Stress: What is it, and How Can We Manage it?
In 2017, as part of an identified strategy, the Waterloo Region Suicide Prevention Council underwent a project to collect stress, life promotion, and resiliency resources from across the web. This information collected about stress is now included here, in an updated and edited blog post.
What is Stress?
Stress is an individual and personal response to a situation. Individuals may have different stress responses, different stress thresholds, and different signs of stress. The stress response may also vary within an individual day by day – what may not cause stress on one day may cause stress on another, depending on context and the presence of other stressors or resilience factors. For example, on a typical day coming home to dirty dishes may not be a stressor for you. However, if you’ve had a busy day at work and come home feeling exhausted, that same situation of coming home to dirty dishes may cause stress.
Stress can be beneficial and some researchers, such as Kelly McGonigal, Ph.D. in her book “The Upside of Stress: Why Stress Is Good for You, and How to Get Good at It” argue that stress can have positive benefits. For example, stress may make us more alert or productive. However other research shows that too much stress or chronic stress can lead to consequences such as poor physical and mental health (See this page of the American Psychological Association for more information on the effects of stress on our body). The stress threshold for when beneficial stress becomes harmful stress will differ person by person and day by day.
It is important for us all to learn to recognize what our signs or stress are – often we may not recognize we are stressed until that stress culminates in a short temper and irritation towards friends or family members, or body pains and headaches that seemingly “come from nowhere”. Often these signs tell us we have been experiencing stress and may need to focus on reducing that stress to improve physical and mental health.
While signs of stress differ as stress is an individual response, here are some common signs of stress you may experience.
How can I cope with stress?
Stress is a part of life. Everyone at one time or another will experience stress, and the way we know we’re stressed can be different for each of us. Sometimes a stressful thing won’t last long- we may problem-solve, reach out to supports, or find a way to cope. At other times, a stressful situation can last longer and affect our ability to live our life the way we normally would. It’s during these times that it’s important to explore different t ways that can help us manage and overcome stressful situations (American Psychological Association).

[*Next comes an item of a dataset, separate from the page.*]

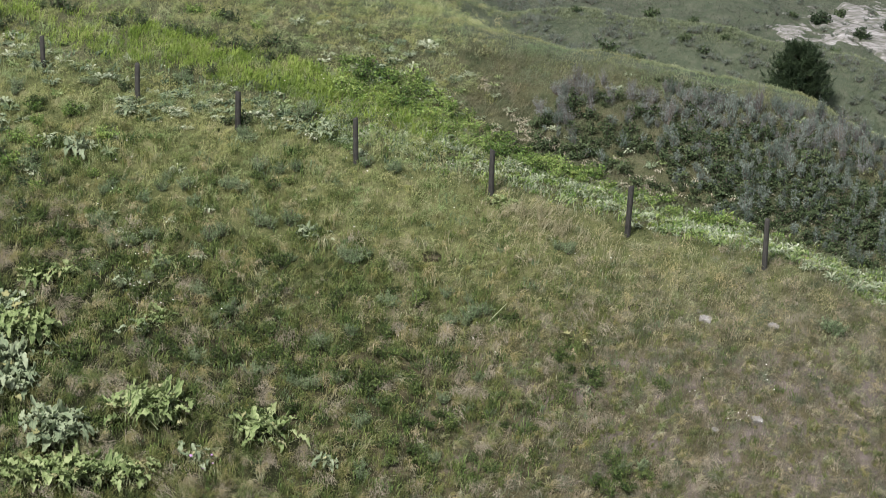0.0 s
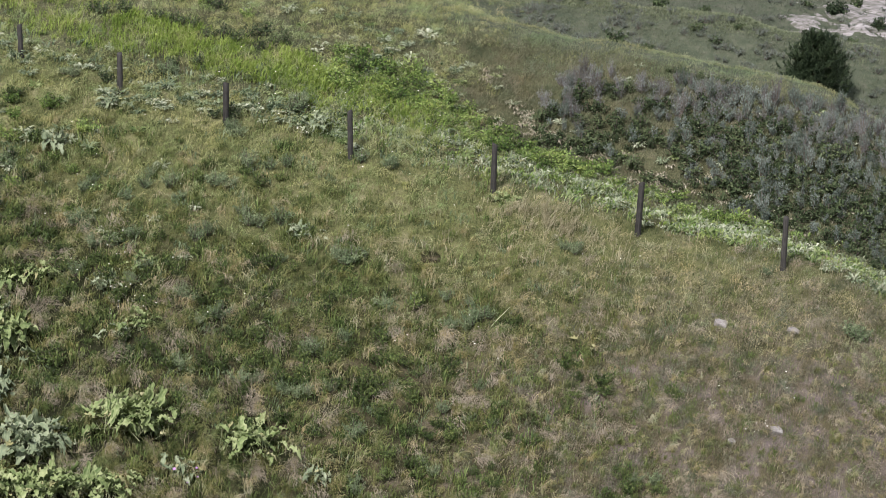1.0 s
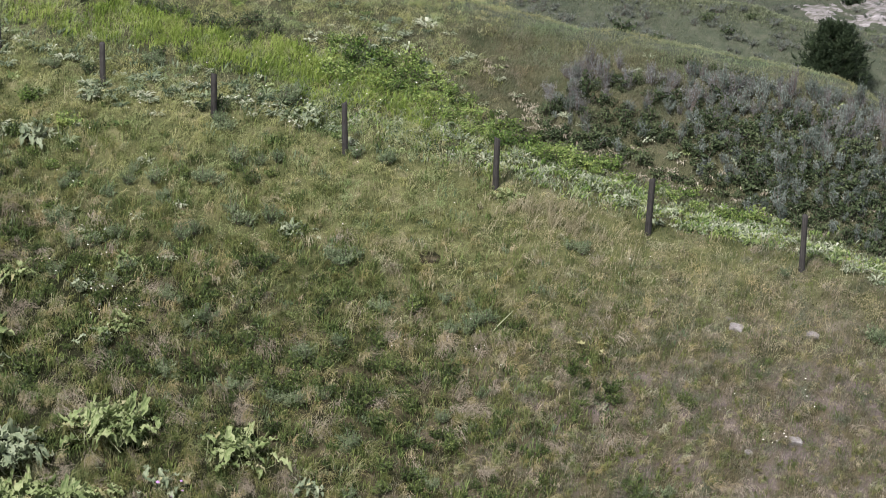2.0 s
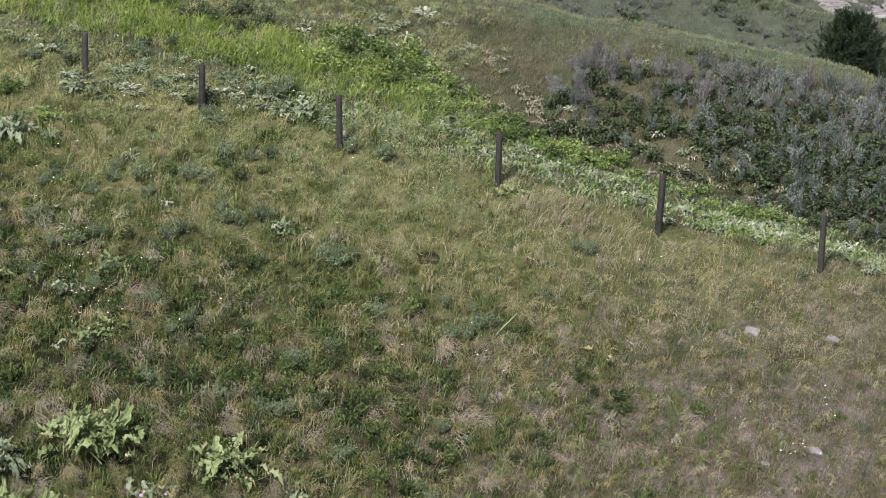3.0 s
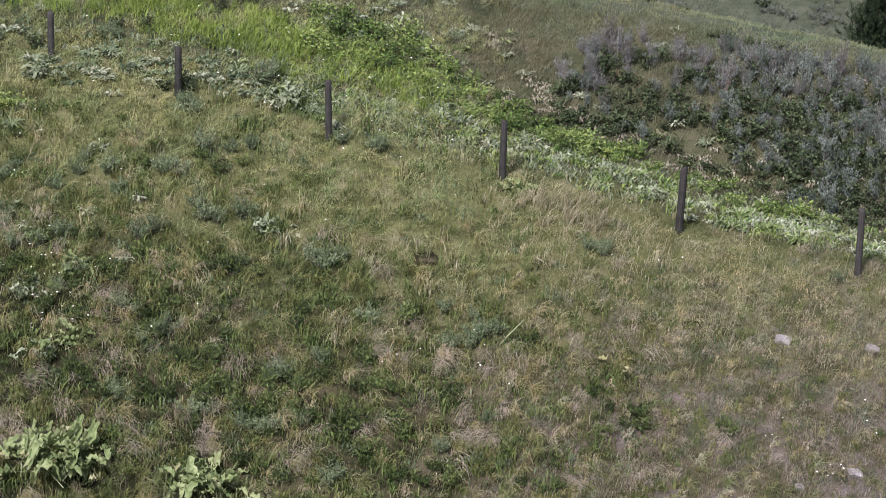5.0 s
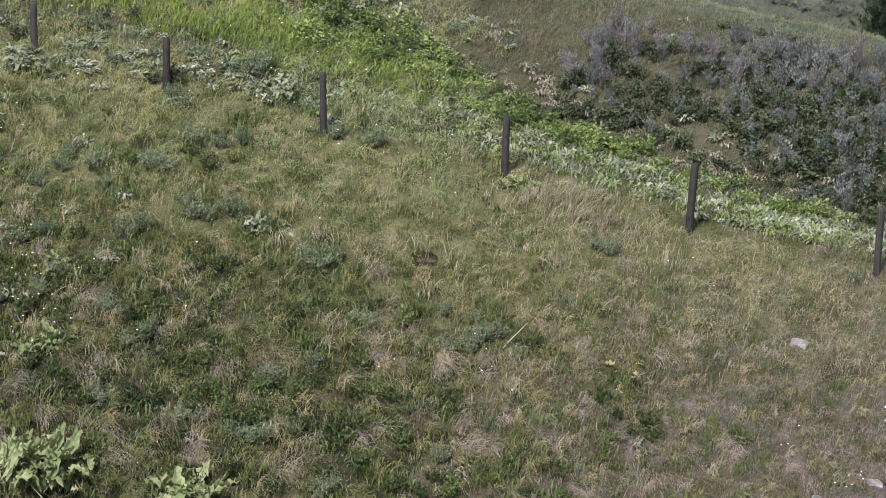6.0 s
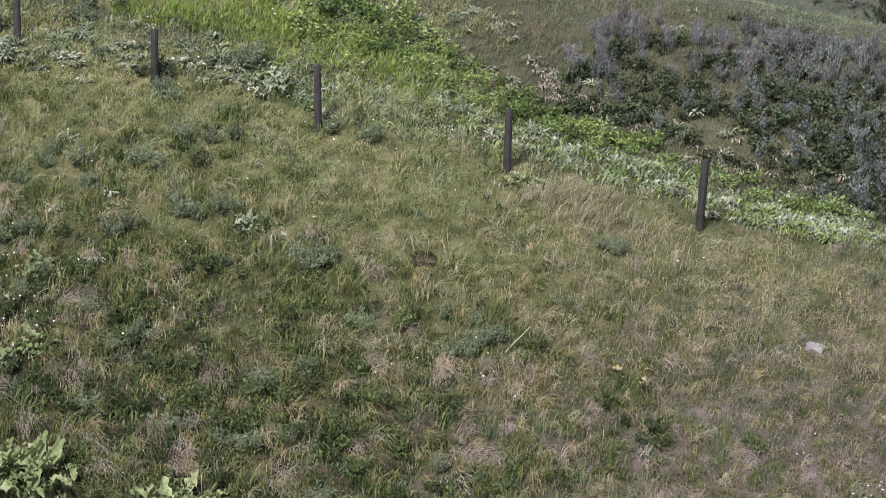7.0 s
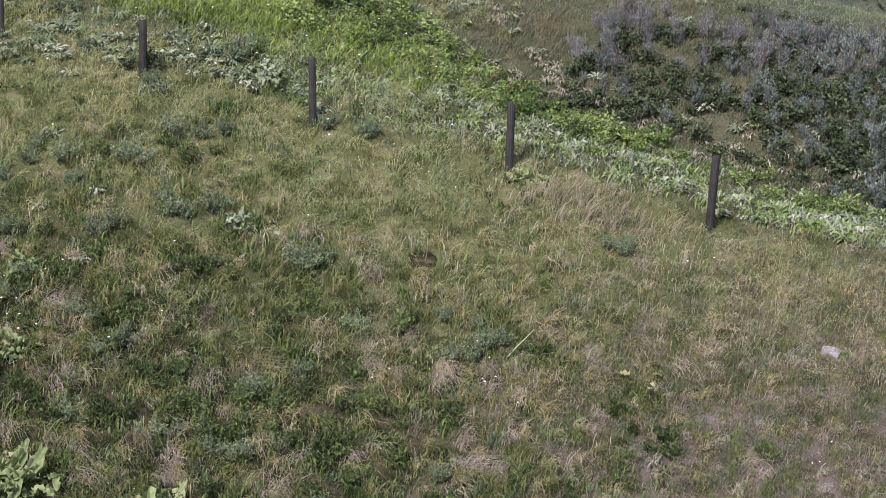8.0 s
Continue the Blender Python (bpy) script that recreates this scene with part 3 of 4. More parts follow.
FORBS = [(-2.71, 28.28), (-5.43, 29.2), (-5.93, 28.58), (-4.92, 28.62), (-4.42, 28.08), (-6.29, 27.14), (-4.42, 26.86), (-3.55, 26.53), (-3.34, 27.26), (-3.48, 25.96), (-0.14, 25.2), (0.26, 25.47), (4.04, 23.74), (4.84, 23.67), (5.81, 23.71), (2.41, 25.18), (2.73, 25.57), (-4.76, 27.58), (-5.22, 27.08), (-2.33, 27.54), (-1.96, 25.51),
         (-1.86, 26.46), (4.6, 24.1), (5.29, 24.08), (4.3, 24.57), (4.0, 26.91), (5.67, 26.62), (3.45, 27.36), (-1.08, 27.37), (-3.33, 30.37), (-2.83, 29.78), (-4.24, 30.44)]
DARK_FORBS = clumped(FORBS + spaced(75, -12, 9, -10, -1.5, 0.6, rng, lambda x, n: float(ease(5, -4, x)) * (0.1 + 0.9 * float(ease(-2, -6.5, n)))), 3, 0.24, rng)
strew(forb_kinds, DARK_FORBS, rng, 0.5, 1.05)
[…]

Some examples of ways you may be able to manage stress are:
- Addressing the source of stress directly (for example, reducing hours at work if you are able to or removing email notifications from your phone).
- Establishing a healthy and manageable routine- this can reduce unpredictability, the mental load of decision making, and can help you to engage in positive coping strategies such as exercise, engaging in hobbies, or socializing with others.
- Being honest with your support system about the stress you are experiencing and ask for help if needed.
Resources for Further Learning
Below are some web-based resources with further information and resources on stress & how to handle stress in your life.
How do you Know You’re Stressed? – American Institute of Stress
Stress can affect both our emotional and physical health. Learn how to recognize the signs of stress and what to do about it.
Stress in Your Everyday Life – American Psychological Association
Stressful situations can range from short-lived and easily managed to lengthy more serious situations. Recognizing our stress level and learning how to manage it will lead to a healthier happier life.
Workplace Stress– Helpguide.org
Coping with stress in the workplace can be a challenge at times. Some workplace stress is normal, but too much stress can affect how well we are doing at our job. Learning about the signs of stress at work and tips for relieving stress can lead to a more fulfilling work life.
Stress at different Stages of Life – Centre for Studies on Human Stress
Young people, Parents, Elders, and Workers experience stress for different reasons. At every age, there are different ways to cope with stress.
Coping with Stress (Parents, Kids and Teens, and Educators) – Centers for Disease Control
Healthy coping strategies look different for kids and teens than they do for parents and even teachers. Plans to manage our stress should be matched with our individual situations.